L’expression « Corps du Christ » renvoie également à la manne céleste inépuisable, à la nourriture d’immortalité, au corps du Christ rompu pour nous : « Le pain que nous rompons n’est-il pas communion au corps du Christ ? Puisqu’il n’y a qu’un seul pain, à nous tous nous ne formons qu’un seul corps, car tous nous avons part à cet unique pain » (I Cor. X, 16-17).

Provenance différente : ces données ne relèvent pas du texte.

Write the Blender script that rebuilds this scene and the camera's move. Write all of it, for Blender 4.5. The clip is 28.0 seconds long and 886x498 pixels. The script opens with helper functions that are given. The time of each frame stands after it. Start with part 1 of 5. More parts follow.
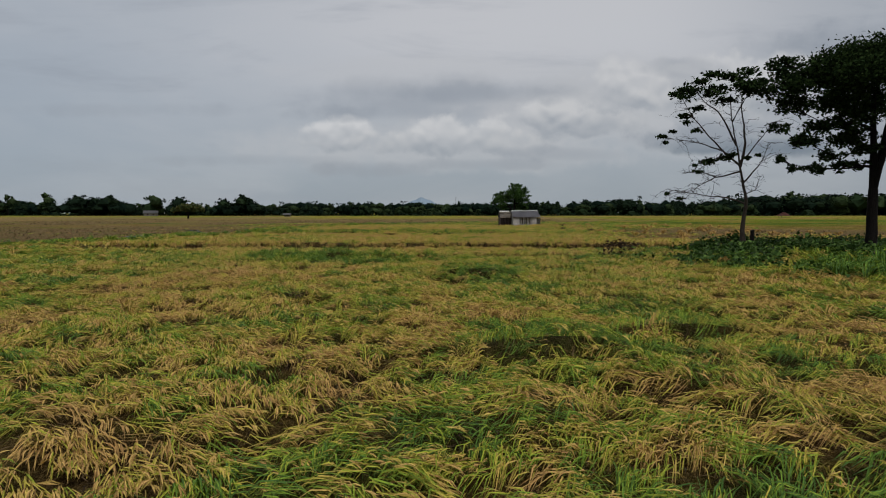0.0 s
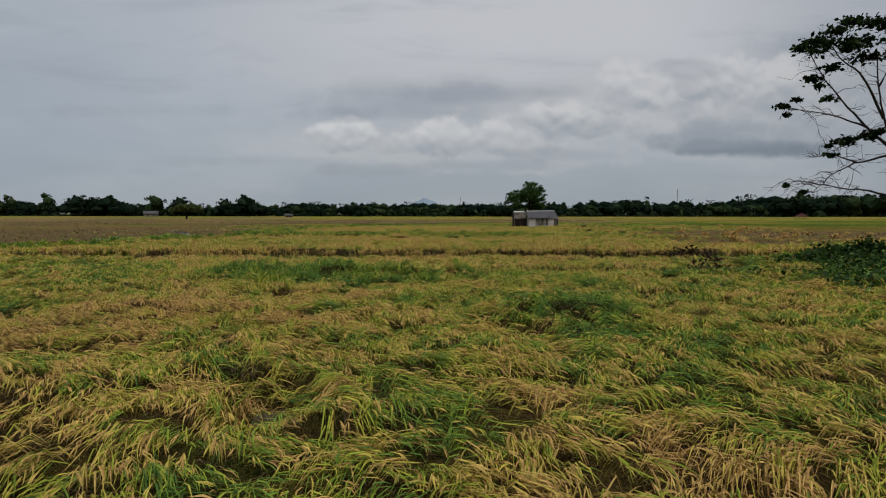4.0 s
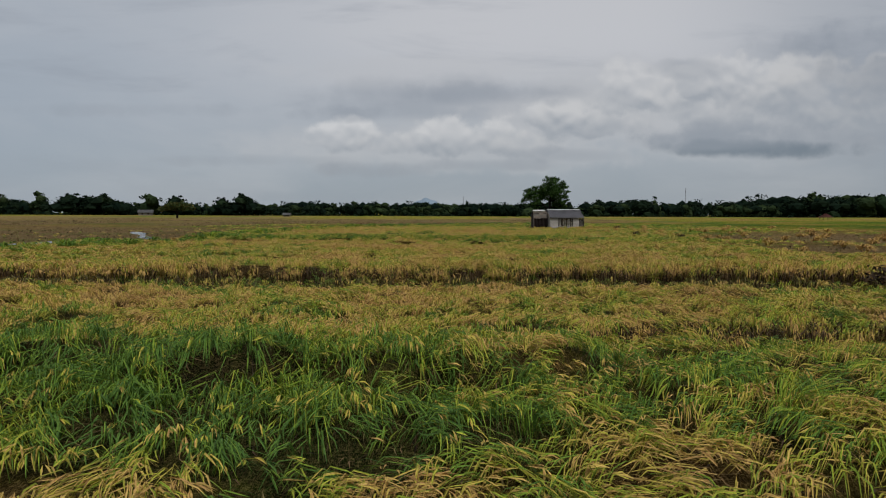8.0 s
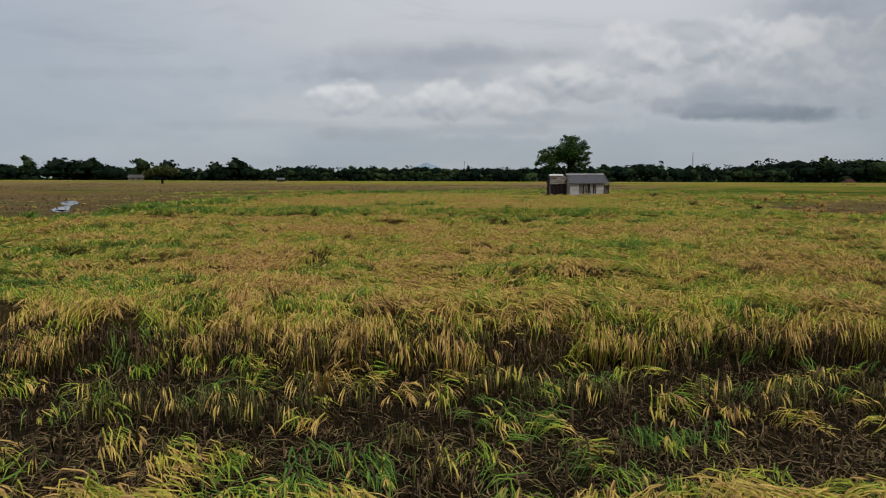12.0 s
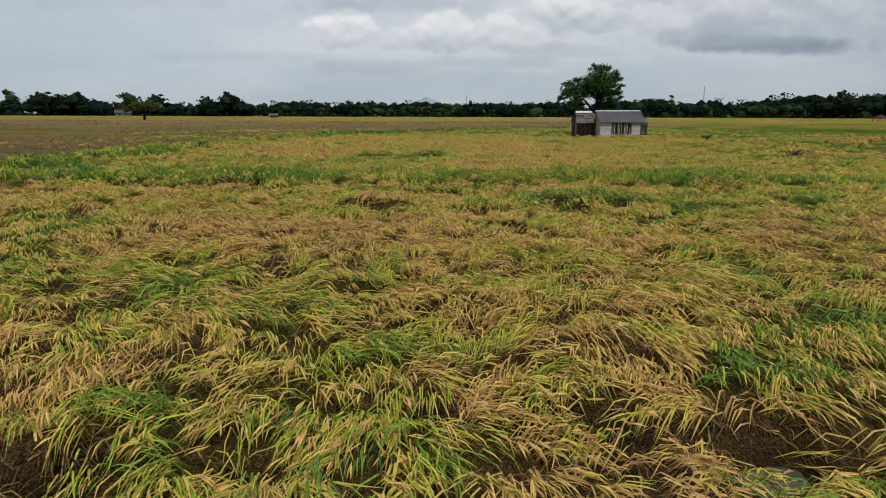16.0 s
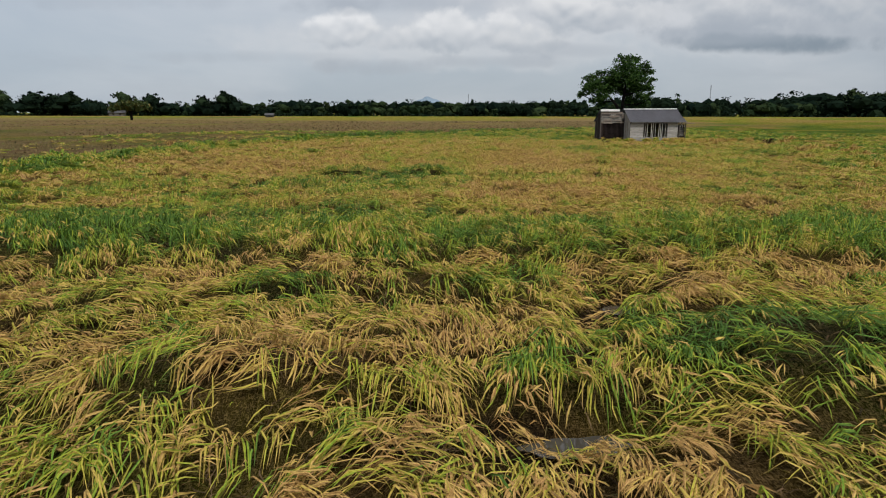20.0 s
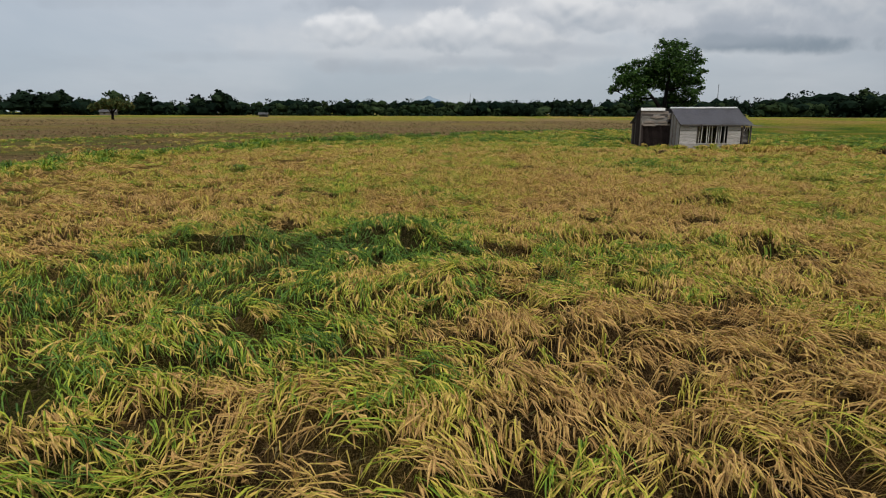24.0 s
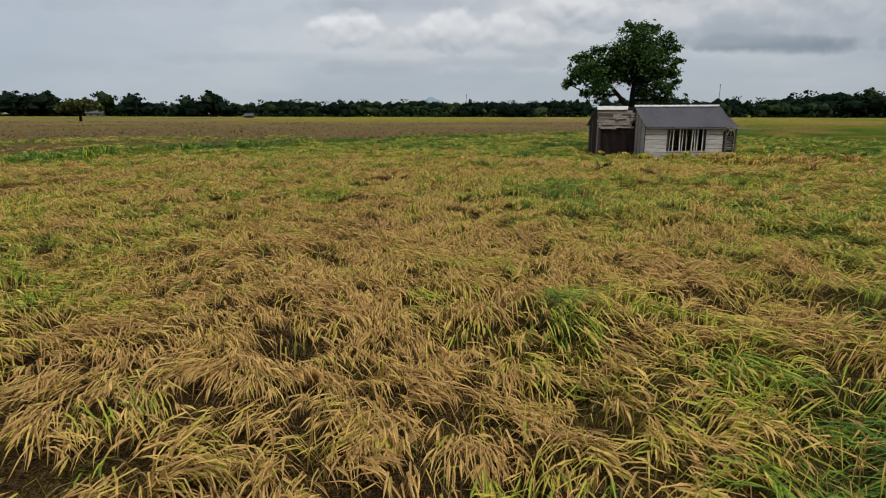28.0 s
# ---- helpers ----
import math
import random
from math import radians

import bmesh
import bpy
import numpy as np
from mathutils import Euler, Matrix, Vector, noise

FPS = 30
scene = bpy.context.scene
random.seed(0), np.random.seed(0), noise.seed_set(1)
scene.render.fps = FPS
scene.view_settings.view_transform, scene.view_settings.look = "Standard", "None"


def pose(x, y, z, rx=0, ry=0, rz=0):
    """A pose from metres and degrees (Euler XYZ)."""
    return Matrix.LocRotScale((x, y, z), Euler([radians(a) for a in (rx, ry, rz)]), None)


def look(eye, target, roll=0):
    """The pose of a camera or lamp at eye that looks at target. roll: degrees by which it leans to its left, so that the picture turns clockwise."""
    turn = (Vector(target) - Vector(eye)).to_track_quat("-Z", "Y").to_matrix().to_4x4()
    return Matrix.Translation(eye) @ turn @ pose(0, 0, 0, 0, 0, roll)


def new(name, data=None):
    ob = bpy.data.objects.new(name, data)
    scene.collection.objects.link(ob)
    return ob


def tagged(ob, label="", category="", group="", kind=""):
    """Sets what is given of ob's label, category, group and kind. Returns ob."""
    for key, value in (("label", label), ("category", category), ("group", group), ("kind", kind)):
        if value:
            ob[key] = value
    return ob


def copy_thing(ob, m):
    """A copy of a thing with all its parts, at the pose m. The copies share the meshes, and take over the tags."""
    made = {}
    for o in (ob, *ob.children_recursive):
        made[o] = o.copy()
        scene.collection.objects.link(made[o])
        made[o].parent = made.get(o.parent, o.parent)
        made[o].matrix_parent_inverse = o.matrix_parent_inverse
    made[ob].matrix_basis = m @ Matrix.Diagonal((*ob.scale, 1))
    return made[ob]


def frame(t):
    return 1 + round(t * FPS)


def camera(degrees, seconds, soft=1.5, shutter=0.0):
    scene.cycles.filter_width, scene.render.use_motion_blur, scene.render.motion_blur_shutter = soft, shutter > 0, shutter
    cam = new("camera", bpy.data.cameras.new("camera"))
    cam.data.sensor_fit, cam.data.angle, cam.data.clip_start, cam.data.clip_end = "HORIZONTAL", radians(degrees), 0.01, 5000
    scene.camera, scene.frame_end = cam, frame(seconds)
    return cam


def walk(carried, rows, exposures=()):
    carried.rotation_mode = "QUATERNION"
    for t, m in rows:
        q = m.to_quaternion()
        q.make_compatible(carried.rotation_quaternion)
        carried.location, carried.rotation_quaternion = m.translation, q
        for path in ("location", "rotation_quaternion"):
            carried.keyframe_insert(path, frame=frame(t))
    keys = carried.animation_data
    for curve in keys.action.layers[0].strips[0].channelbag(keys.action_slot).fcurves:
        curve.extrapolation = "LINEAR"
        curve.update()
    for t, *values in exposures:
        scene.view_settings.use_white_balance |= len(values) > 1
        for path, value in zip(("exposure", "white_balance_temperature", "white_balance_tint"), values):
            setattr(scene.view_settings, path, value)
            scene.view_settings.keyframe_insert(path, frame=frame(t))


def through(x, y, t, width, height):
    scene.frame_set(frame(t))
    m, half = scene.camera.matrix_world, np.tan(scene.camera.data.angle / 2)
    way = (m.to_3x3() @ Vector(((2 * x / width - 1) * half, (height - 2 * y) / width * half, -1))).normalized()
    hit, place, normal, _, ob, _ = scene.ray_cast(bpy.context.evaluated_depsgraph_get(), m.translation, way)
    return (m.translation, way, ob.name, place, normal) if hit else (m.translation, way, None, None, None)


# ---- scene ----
cam = camera(71.8, 28.0, soft=1.1)
PATH = [
    (0, (-3.377, -1.534, 2.408), (-3.339, 0.462, 2.291), 0.0),
    (0.5, (-3.33, -0.292, 2.398), (-3.294, 1.705, 2.281), 0.0),
    (1, (-3.319, 0.851, 2.386), (-3.285, 2.847, 2.27), 0.0),
    (1.5, (-3.371, 1.861, 2.377), (-3.338, 3.858, 2.261), 0.0),
    (2, (-3.502, 2.772, 2.37), (-3.469, 4.768, 2.254), 0.1),
    (2.5, (-3.704, 3.62, 2.363), (-3.672, 5.617, 2.248), 0.0),
    (3, (-3.949, 4.428, 2.357), (-3.919, 6.424, 2.241), 0.0),
    (3.5, (-4.21, 5.213, 2.351), (-4.181, 7.209, 2.237), -0.0),
    (5.5, (-4.811, 10.598, 2.252), (-4.784, 12.595, 2.136), 0.3),
    (6, (-4.998, 12.311, 2.266), (-4.971, 14.307, 2.151), 0.3),
    (6.5, (-5.174, 14.013, 2.26), (-5.148, 16.009, 2.144), 0.3),
    (7, (-5.306, 15.703, 2.241), (-5.281, 17.699, 2.126), 0.2),
    (7.5, (-5.362, 17.366, 2.223), (-5.338, 19.363, 2.108), 0.2),
    (8, (-5.365, 18.978, 2.203), (-5.341, 20.974, 2.088), 0.2),
    (8.5, (-5.365, 20.534, 2.179), (-5.342, 22.53, 2.065), 0.2),
    (9, (-5.391, 22.054, 2.162), (-5.367, 24.05, 2.048), 0.3),
    (9.5, (-5.431, 23.549, 2.164), (-5.408, 25.545, 2.05), 0.3),
    (10, (-5.465, 25.026, 2.182), (-5.441, 27.023, 2.067), 0.3),
    (10.5, (-5.469, 26.527, 2.197), (-5.447, 28.524, 2.083), 0.2),
    (11, (-5.446, 28.094, 2.2), (-5.424, 30.089, 2.067), 0.2),
    (11.5, (-5.413, 29.712, 2.196), (-5.39, 31.703, 2.012), 0.2),
    (13.5, (-5.794, 34.572, 2.285), (-5.769, 36.537, 1.912), 0.2),
    (14, (-5.829, 36.168, 2.335), (-5.803, 38.121, 1.904), 0.2),
    (14.5, (-5.866, 37.767, 2.383), (-5.841, 39.719, 1.951), 0.2),
    (15, (-5.899, 39.363, 2.424), (-5.874, 41.316, 1.992), 0.2),
    (15.5, (-5.922, 40.929, 2.456), (-5.899, 42.882, 2.025), 0.2),
    (16, (-5.935, 42.373, 2.476), (-5.912, 44.325, 2.045), 0.2),
    (16.5, (-5.932, 43.603, 2.478), (-5.91, 45.556, 2.046), 0.1),
    (17, (-5.914, 44.638, 2.471), (-5.893, 46.59, 2.039), 0.1),
    (17.5, (-5.888, 45.611, 2.466), (-5.867, 47.563, 2.034), 0.1),
    (18, (-5.867, 46.686, 2.458), (-5.846, 48.639, 2.025), 0.1),
    (18.5, (-5.857, 47.959, 2.445), (-5.837, 49.911, 2.013), 0.1),
    (19, (-5.857, 49.391, 2.437), (-5.838, 51.344, 2.004), 0.1),
    (19.5, (-5.855, 50.861, 2.438), (-5.836, 52.814, 2.005), 0.1),
    (20, (-5.84, 52.294, 2.447), (-5.822, 54.246, 2.014), 0.1),
    (20.5, (-5.81, 53.716, 2.454), (-5.793, 55.668, 2.02), 0.1),
    (21, (-5.766, 55.161, 2.456), (-5.749, 57.113, 2.022), 0.1),
    (21.5, (-5.712, 56.62, 2.456), (-5.697, 58.572, 2.022), 0.0),
    (23.5, (-5.606, 62.902, 2.454), (-5.593, 64.854, 2.018), 0.1),
    (24, (-5.452, 64.28, 2.425), (-5.438, 66.232, 1.991), 0.2),
    (24.5, (-5.169, 65.614, 2.413), (-5.155, 67.566, 1.979), 0.3),
    (25, (-4.756, 66.896, 2.414), (-4.744, 68.848, 1.979), 0.2),
    (25.5, (-4.283, 68.13, 2.413), (-4.272, 70.082, 1.977), 0.1),
    (26, (-3.753, 69.308, 2.405), (-3.743, 71.26, 1.97), 0.1),
    (26.5, (-3.085, 70.444, 2.398), (-3.075, 72.396, 1.962), 0.2),
    (27, (-2.196, 71.568, 2.393), (-2.186, 73.52, 1.958), 0.2),
    (27.5, (-1.088, 72.604, 2.391), (-1.077, 74.556, 1.956), 0.2),
    (28, (0.151, 73.481, 2.39), (0.155, 75.432, 1.959), 0.1),
]
walk(cam, [(t, look(eye, target, roll)) for t, eye, target, roll in PATH], [(0, -0.28), (10.7, -0.25), (14.0, 0.2), (19.0, 0.16), (28, 0.1)])
SKY_STRENGTH, SUN_STRENGTH = 0.86, 2.6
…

C’est le plus haut mystère donné par le Christ à son Église, clef de voûte de tous les autres.

Il nous restera à étudier plus avant le terme έκκλησία qui est employé pour la première fois dans la première épître de saint Paul aux Thessaloniciens et plus d’une soixantaine de fois dans l’ensemble de ses épîtres, sa signification en lien avec la terminologie vétéro-testamentaire de la Septante, les traits caractéristiques de l’ecclésia, et la dimension eschatologique de ce nom dans le Nouveau Testament.

P. Gérard Reynaud

Note :

« judéo-chrétiens » : l’emploi de ce vocable est strictement lié au contexte historique de l’Église primitive : il désigne les fidèles du Christ issus du judaïsme, comme on parle de « pagano-chrétiens » pour ceux qui dans l’Église venaient du paganisme. C’est le seul usage recevable de cette expression, tout autre n’étant qu’un abus de langage.